Stated exercise
Transcribe only part of the material below: the lines from the one containing "radians(degrees), 0.01, 5000" through the one containing "scene.view_settings.keyframe_insert(path, frame=frame(t))", inclusive, exactly as written.
───── Data shown ─────
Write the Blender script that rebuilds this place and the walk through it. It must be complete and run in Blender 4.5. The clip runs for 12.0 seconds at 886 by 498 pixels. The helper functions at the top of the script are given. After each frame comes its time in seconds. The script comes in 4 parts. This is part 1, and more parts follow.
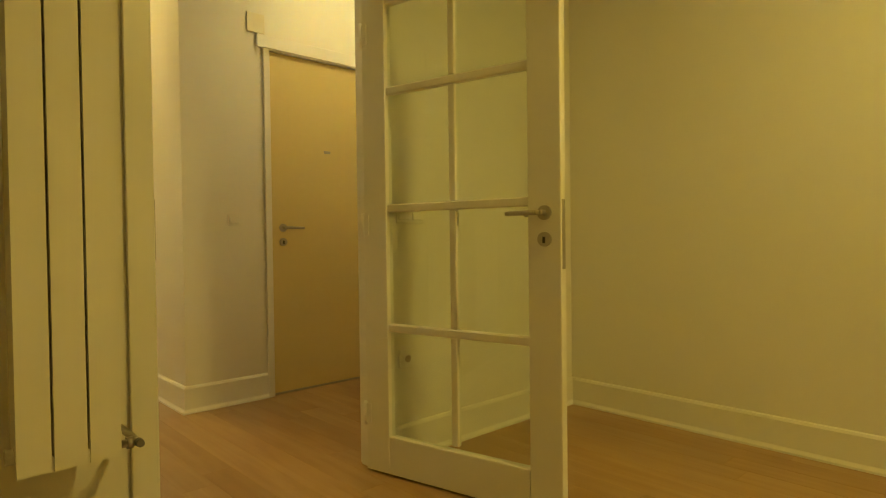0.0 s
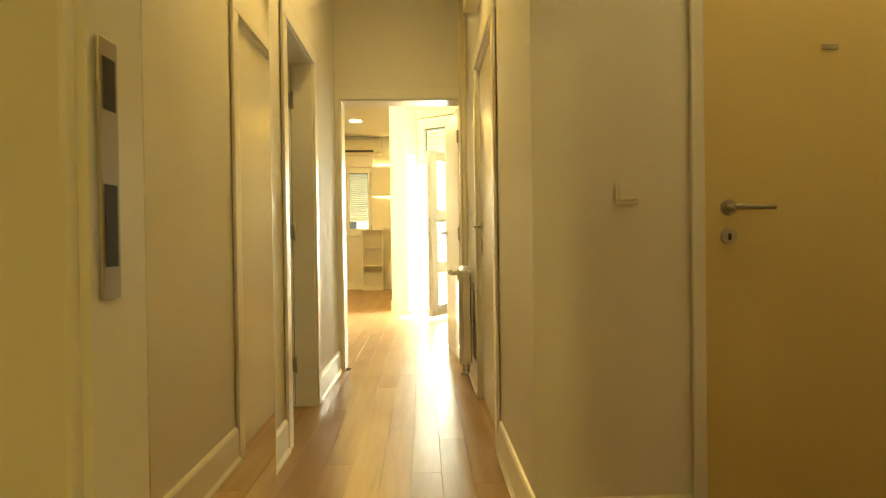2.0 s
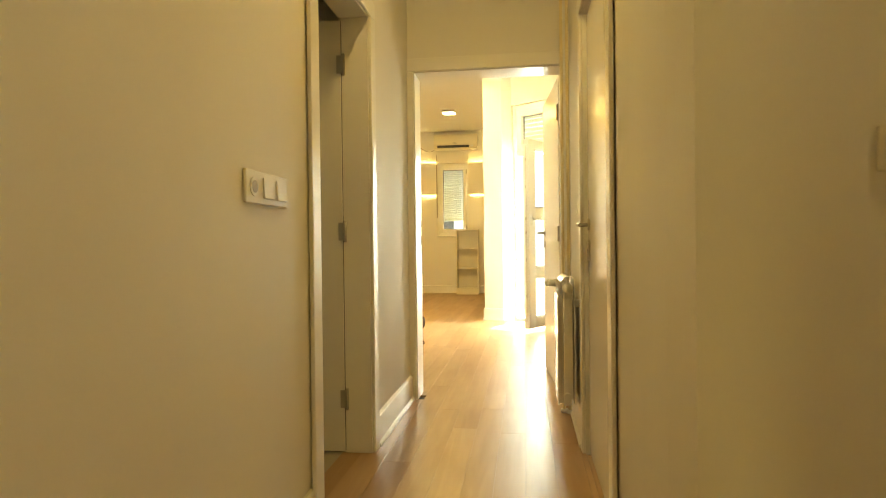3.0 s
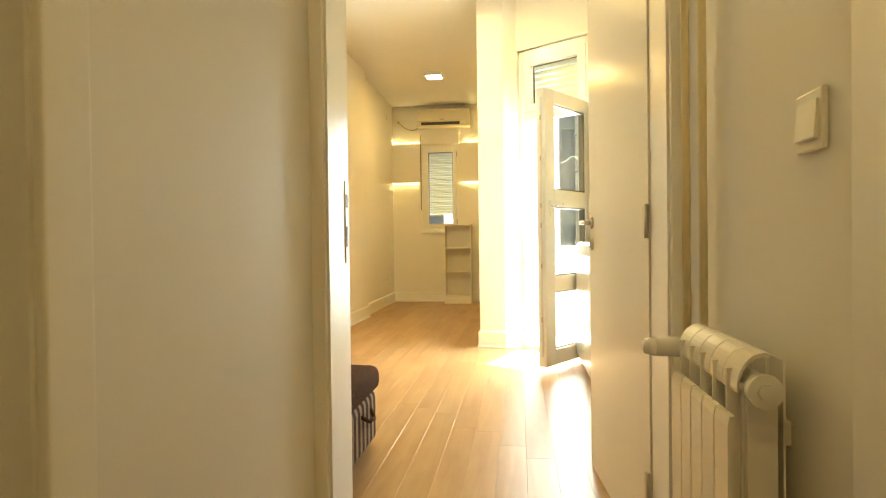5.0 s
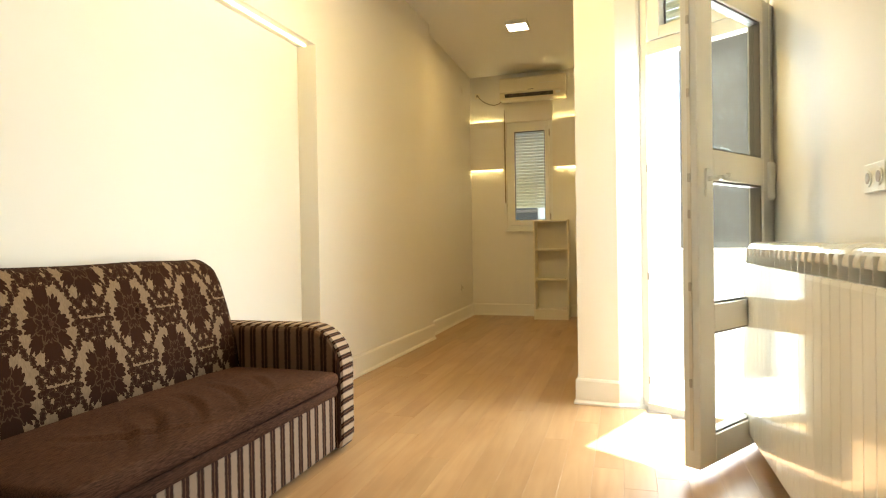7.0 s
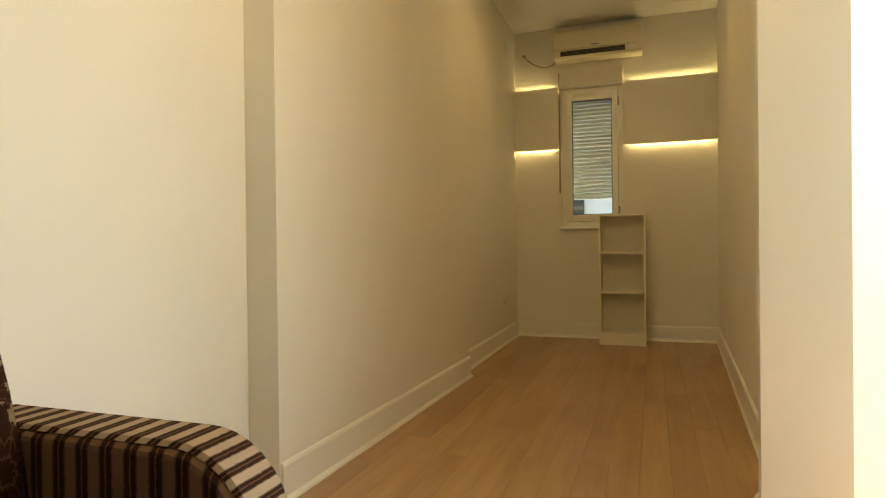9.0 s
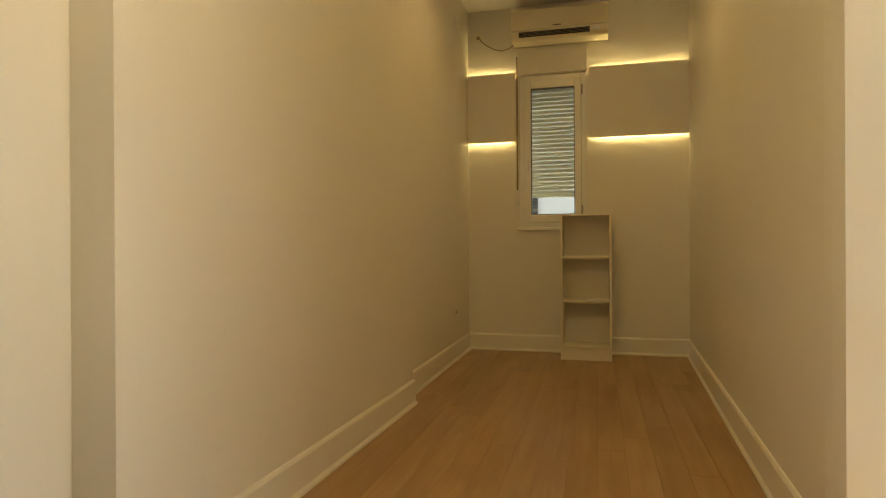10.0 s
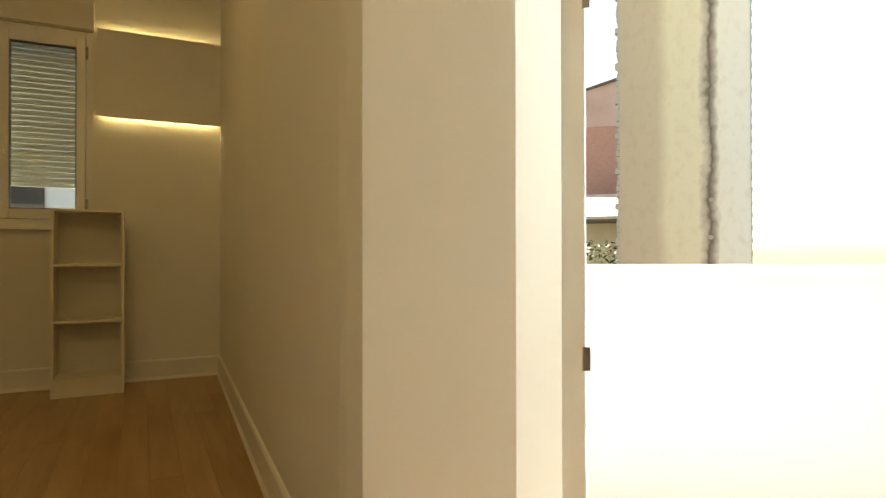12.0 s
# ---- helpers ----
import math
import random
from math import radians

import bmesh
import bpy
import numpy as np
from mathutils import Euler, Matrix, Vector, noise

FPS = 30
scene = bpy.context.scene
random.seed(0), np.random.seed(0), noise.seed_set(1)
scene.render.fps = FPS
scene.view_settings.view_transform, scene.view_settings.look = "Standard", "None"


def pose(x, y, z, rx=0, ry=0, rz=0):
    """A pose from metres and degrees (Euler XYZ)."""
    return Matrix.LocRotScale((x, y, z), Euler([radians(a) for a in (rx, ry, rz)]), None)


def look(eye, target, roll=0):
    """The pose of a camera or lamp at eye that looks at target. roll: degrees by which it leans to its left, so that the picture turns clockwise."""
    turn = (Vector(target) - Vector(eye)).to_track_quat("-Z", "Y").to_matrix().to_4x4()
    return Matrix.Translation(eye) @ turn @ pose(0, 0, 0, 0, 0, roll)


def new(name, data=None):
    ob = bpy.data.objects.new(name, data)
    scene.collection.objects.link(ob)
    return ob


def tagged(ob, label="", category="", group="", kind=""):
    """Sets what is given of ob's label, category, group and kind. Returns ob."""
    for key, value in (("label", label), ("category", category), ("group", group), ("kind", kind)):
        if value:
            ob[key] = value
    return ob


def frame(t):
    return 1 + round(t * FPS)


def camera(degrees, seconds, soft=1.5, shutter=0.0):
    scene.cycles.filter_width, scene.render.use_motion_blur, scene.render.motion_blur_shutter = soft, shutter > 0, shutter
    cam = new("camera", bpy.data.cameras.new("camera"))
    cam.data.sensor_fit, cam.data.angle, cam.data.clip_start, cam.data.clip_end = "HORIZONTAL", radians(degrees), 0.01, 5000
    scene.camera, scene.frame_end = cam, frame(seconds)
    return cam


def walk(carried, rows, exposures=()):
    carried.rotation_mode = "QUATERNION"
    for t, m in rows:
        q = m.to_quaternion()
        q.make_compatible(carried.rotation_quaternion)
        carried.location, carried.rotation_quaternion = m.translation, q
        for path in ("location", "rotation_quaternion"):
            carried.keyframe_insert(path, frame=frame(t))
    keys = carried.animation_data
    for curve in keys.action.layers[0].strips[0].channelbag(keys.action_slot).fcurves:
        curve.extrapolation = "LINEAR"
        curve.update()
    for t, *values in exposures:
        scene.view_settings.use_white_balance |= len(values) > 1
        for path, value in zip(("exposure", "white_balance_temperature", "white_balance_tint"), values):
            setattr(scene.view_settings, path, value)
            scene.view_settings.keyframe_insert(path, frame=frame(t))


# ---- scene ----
cam = camera(72.9, 12.0, soft=1.1, shutter=0.1)
PATH = [
    (0, (0.005, -0.151, 0.992), (1.361, 1.317, 0.955), -0.7),
    (0.5, (0.284, 0.175, 0.974), (1.401, 1.834, 0.939), -0.9),
    (1, (0.558, 0.578, 0.972), (1.237, 2.46, 0.943), -0.8),
    (1.5, (0.777, 1.04, 0.958), (1.127, 3.009, 0.946), -0.6),
    (2, (0.895, 1.497, 0.97), (0.961, 3.496, 0.949), -0.8),
    (2.5, (1.003, 1.906, 0.973), (0.76, 3.891, 0.959), -0.6),
    (4.5, (0.792, 3.965, 1.002), (0.496, 5.942, 0.983), -0.7),
    (5, (0.808, 4.481, 0.986), (0.557, 6.465, 0.963), -0.7),
    (5.5, (0.813, 4.987, 0.981), (0.562, 6.971, 0.957), -0.8),
    (6, (0.769, 5.451, 1.005), (0.51, 7.434, 0.979), -0.6),
    (6.5, (0.769, 5.913, 1.004), (0.418, 7.882, 0.98), -0.8),
    (7, (0.709, 6.325, 0.998), (0.136, 8.241, 0.977), -0.9),
    (7.5, (0.581, 6.724, 1.016), (-0.122, 8.596, 0.994), -0.9),
    (9.5, (0.015, 8.35, 0.979), (-0.593, 10.255, 0.971), -0.4),
    (10, (-0.052, 8.675, 0.975), (-0.555, 10.61, 0.972), -0.3),
    (10.5, (-0.079, 8.94, 0.972), (-0.38, 10.917, 0.975), -0.2),
    (11, (-0.079, 9.07, 0.97), (-0.031, 11.069, 0.978), -0.2),
    (11.5, (0.012, 9.174, 0.969), (0.438, 11.128, 0.978), -0.1),
    (12, (0.155, 9.258, 0.967), (1.056, 11.044, 0.98), -0.1),
]
EXPOSURES = [
    (0.0, 3.6, 9500, -10), (1.0, 3.48, 9900, -9), (2.0, 3.4, 10000, -4), (2.7, 3.35, 9500, -1), (4.3, 3.28, 8300, 2), (5.5, 3.02, 8000, 3),
    (6.5, 2.76, 7100, 6), (7.7, 2.12, 7000, 7), (9.3, 1.76, 7700, 6), (10.5, 1.56, 8300, 10), (12.0, 1.28, 7900, 7),
]
walk(cam, [(t, look(eye, target, roll)) for t, eye, target, roll in PATH], EXPOSURES)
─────
Result below
    cam.data.sensor_fit, cam.data.angle, cam.data.clip_start, cam.data.clip_end = "HORIZONTAL", radians(degrees), 0.01, 5000
    scene.camera, scene.frame_end = cam, frame(seconds)
    return cam


def walk(carried, rows, exposures=()):
    carried.rotation_mode = "QUATERNION"
    for t, m in rows:
        q = m.to_quaternion()
        q.make_compatible(carried.rotation_quaternion)
        carried.location, carried.rotation_quaternion = m.translation, q
        for path in ("location", "rotation_quaternion"):
            carried.keyframe_insert(path, frame=frame(t))
    keys = carried.animation_data
    for curve in keys.action.layers[0].strips[0].channelbag(keys.action_slot).fcurves:
        curve.extrapolation = "LINEAR"
        curve.update()
    for t, *values in exposures:
        scene.view_settings.use_white_balance |= len(values) > 1
        for path, value in zip(("exposure", "white_balance_temperature", "white_balance_tint"), values):
            setattr(scene.view_settings, path, value)
            scene.view_settings.keyframe_insert(path, frame=frame(t))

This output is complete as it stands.